Stated goal ▸ Reproduce the listing exactly, with no pictures in your copy.
>>>>>
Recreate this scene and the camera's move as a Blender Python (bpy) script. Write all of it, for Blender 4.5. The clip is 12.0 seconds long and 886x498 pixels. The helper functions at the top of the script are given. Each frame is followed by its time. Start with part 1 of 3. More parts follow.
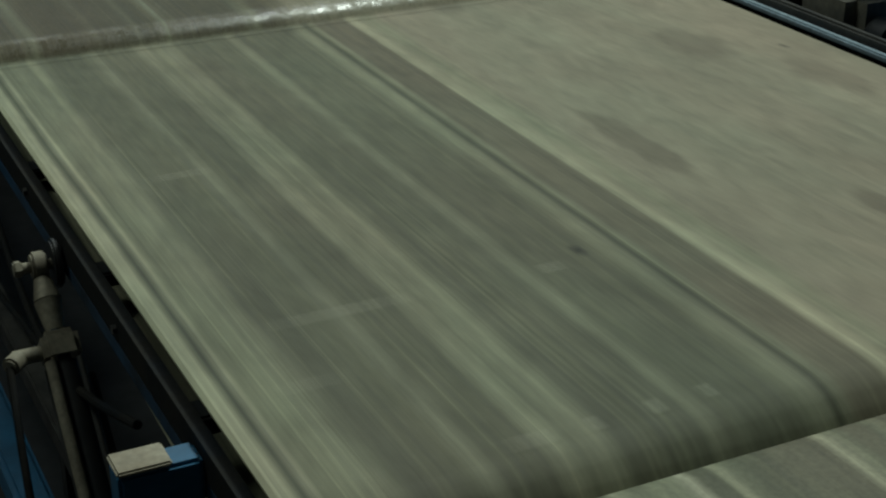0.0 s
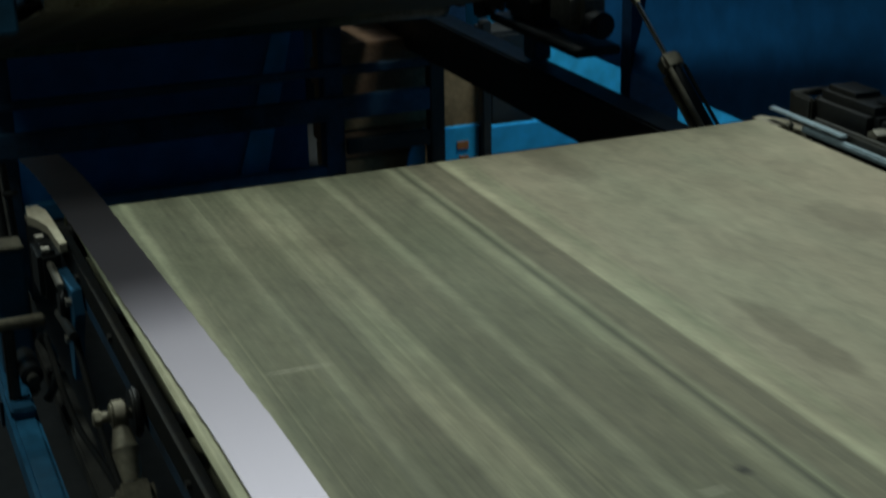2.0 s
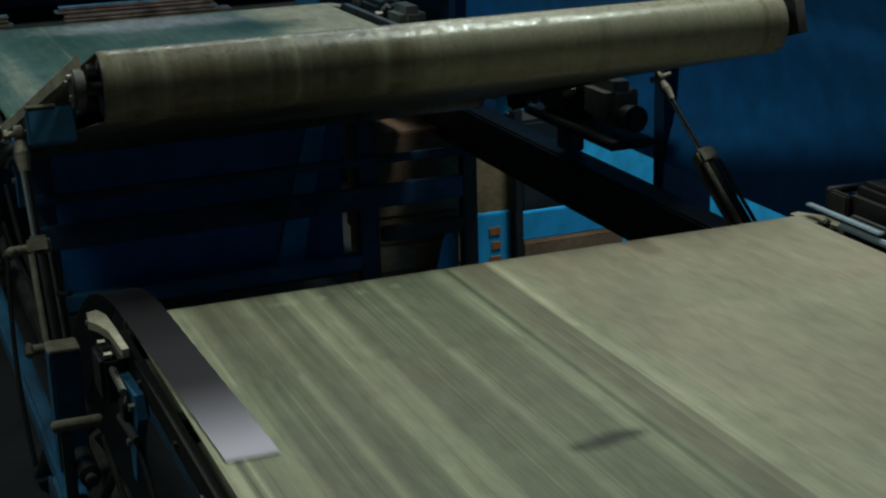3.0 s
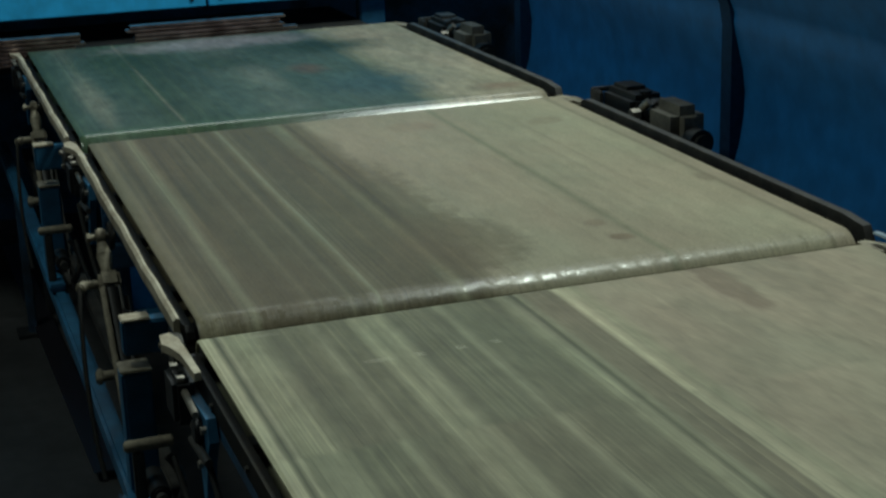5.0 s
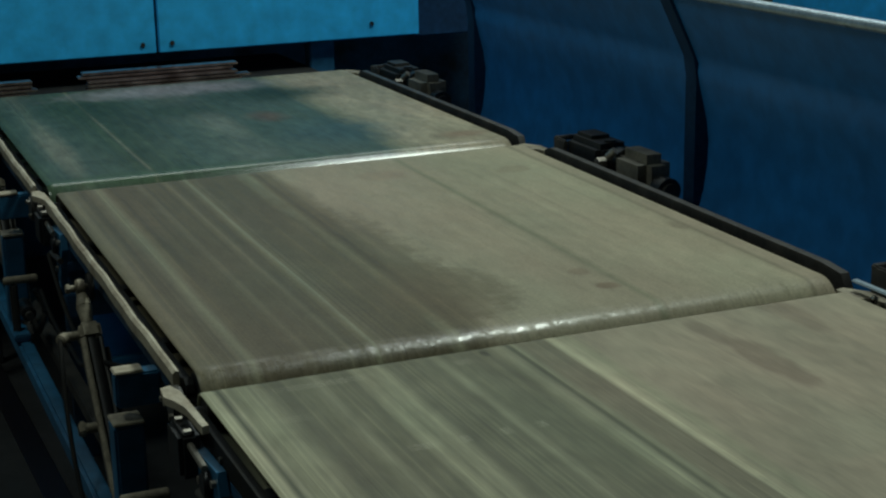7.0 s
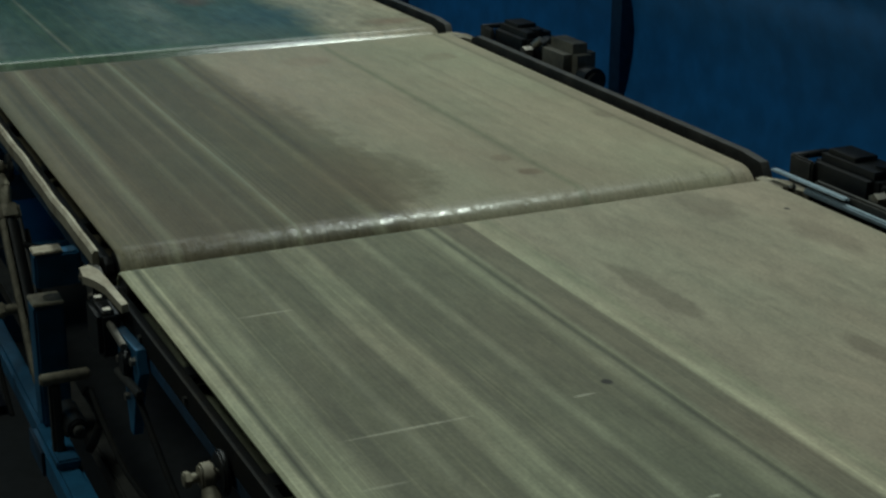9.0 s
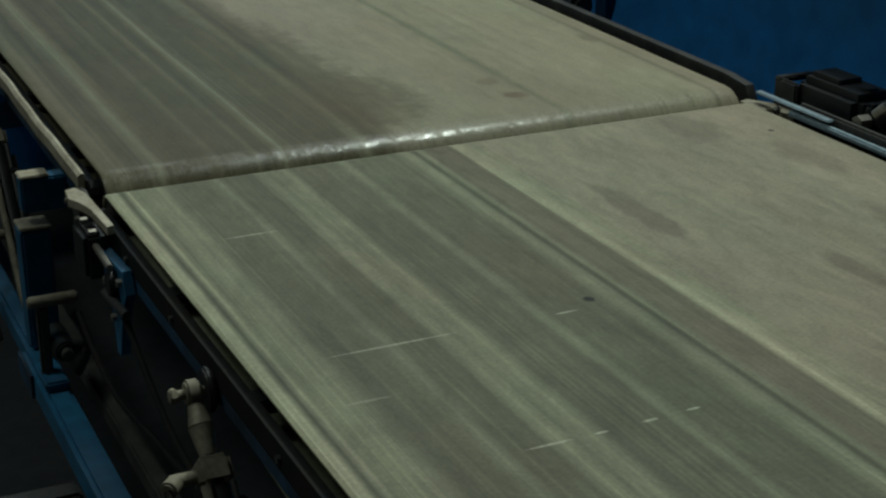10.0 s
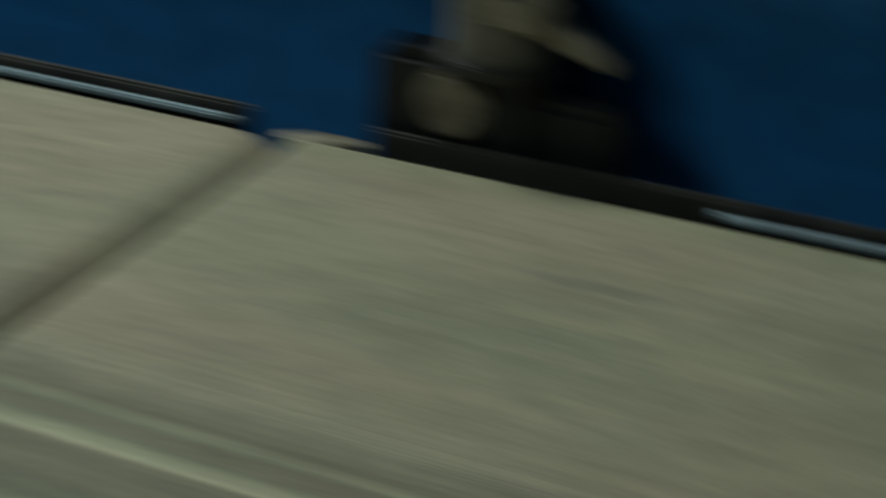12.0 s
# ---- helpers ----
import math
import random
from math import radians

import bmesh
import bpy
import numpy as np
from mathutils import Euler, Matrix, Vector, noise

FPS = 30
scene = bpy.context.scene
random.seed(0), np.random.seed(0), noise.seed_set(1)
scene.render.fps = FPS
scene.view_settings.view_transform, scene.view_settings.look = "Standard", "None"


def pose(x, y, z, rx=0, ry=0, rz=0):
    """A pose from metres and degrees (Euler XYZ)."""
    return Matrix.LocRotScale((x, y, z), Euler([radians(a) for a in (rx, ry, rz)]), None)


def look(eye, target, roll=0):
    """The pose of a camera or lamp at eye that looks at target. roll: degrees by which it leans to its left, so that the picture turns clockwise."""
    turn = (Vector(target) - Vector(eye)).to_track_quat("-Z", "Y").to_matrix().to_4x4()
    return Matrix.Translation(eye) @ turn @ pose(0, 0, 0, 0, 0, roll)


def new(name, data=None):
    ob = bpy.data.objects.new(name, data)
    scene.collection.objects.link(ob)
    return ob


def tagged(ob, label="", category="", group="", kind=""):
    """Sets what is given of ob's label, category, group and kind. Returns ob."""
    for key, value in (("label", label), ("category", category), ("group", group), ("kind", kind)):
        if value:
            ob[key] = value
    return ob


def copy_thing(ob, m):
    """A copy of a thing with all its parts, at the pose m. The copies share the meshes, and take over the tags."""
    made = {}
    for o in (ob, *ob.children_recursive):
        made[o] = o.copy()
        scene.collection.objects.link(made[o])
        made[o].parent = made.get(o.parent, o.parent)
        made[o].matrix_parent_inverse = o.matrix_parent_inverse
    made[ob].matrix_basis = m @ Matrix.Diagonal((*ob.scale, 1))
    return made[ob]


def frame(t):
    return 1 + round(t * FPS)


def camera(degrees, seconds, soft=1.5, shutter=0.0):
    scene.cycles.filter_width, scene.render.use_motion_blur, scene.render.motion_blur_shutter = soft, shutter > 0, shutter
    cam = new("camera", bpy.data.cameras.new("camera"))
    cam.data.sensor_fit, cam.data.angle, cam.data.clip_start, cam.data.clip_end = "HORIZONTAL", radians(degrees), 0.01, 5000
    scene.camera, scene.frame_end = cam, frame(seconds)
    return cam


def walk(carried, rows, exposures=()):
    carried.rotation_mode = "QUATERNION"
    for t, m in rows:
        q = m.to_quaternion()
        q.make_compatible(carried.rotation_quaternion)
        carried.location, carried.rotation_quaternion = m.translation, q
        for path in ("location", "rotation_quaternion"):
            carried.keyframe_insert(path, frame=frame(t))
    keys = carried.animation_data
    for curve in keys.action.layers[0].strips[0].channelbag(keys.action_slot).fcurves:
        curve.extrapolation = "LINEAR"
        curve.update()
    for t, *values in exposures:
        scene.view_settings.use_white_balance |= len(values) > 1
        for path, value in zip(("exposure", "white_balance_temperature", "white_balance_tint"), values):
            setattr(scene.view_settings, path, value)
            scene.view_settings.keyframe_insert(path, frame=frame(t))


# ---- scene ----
<<<<<
Task output ▸
Recreate this scene and the camera's move as a Blender Python (bpy) script. Write all of it, for Blender 4.5. The clip is 12.0 seconds long and 886x498 pixels. The helper functions at the top of the script are given. Each frame is followed by its time. Start with part 1 of 3. More parts follow.
0.0 s
2.0 s
3.0 s
5.0 s
7.0 s
9.0 s
10.0 s
12.0 s
# ---- helpers ----
import math
import random
from math import radians

import bmesh
import bpy
import numpy as np
from mathutils import Euler, Matrix, Vector, noise

FPS = 30
scene = bpy.context.scene
random.seed(0), np.random.seed(0), noise.seed_set(1)
scene.render.fps = FPS
scene.view_settings.view_transform, scene.view_settings.look = "Standard", "None"


def pose(x, y, z, rx=0, ry=0, rz=0):
    """A pose from metres and degrees (Euler XYZ)."""
    return Matrix.LocRotScale((x, y, z), Euler([radians(a) for a in (rx, ry, rz)]), None)


def look(eye, target, roll=0):
    """The pose of a camera or lamp at eye that looks at target. roll: degrees by which it leans to its left, so that the picture turns clockwise."""
    turn = (Vector(target) - Vector(eye)).to_track_quat("-Z", "Y").to_matrix().to_4x4()
    return Matrix.Translation(eye) @ turn @ pose(0, 0, 0, 0, 0, roll)


def new(name, data=None):
    ob = bpy.data.objects.new(name, data)
    scene.collection.objects.link(ob)
    return ob


def tagged(ob, label="", category="", group="", kind=""):
    """Sets what is given of ob's label, category, group and kind. Returns ob."""
    for key, value in (("label", label), ("category", category), ("group", group), ("kind", kind)):
        if value:
            ob[key] = value
    return ob


def copy_thing(ob, m):
    """A copy of a thing with all its parts, at the pose m. The copies share the meshes, and take over the tags."""
    made = {}
    for o in (ob, *ob.children_recursive):
        made[o] = o.copy()
        scene.collection.objects.link(made[o])
        made[o].parent = made.get(o.parent, o.parent)
        made[o].matrix_parent_inverse = o.matrix_parent_inverse
    made[ob].matrix_basis = m @ Matrix.Diagonal((*ob.scale, 1))
    return made[ob]


def frame(t):
    return 1 + round(t * FPS)


def camera(degrees, seconds, soft=1.5, shutter=0.0):
    scene.cycles.filter_width, scene.render.use_motion_blur, scene.render.motion_blur_shutter = soft, shutter > 0, shutter
    cam = new("camera", bpy.data.cameras.new("camera"))
    cam.data.sensor_fit, cam.data.angle, cam.data.clip_start, cam.data.clip_end = "HORIZONTAL", radians(degrees), 0.01, 5000
    scene.camera, scene.frame_end = cam, frame(seconds)
    return cam


def walk(carried, rows, exposures=()):
    carried.rotation_mode = "QUATERNION"
    for t, m in rows:
        q = m.to_quaternion()
        q.make_compatible(carried.rotation_quaternion)
        carried.location, carried.rotation_quaternion = m.translation, q
        for path in ("location", "rotation_quaternion"):
            carried.keyframe_insert(path, frame=frame(t))
    keys = carried.animation_data
    for curve in keys.action.layers[0].strips[0].channelbag(keys.action_slot).fcurves:
        curve.extrapolation = "LINEAR"
        curve.update()
    for t, *values in exposures:
        scene.view_settings.use_white_balance |= len(values) > 1
        for path, value in zip(("exposure", "white_balance_temperature", "white_balance_tint"), values):
            setattr(scene.view_settings, path, value)
            scene.view_settings.keyframe_insert(path, frame=frame(t))


# ---- scene ----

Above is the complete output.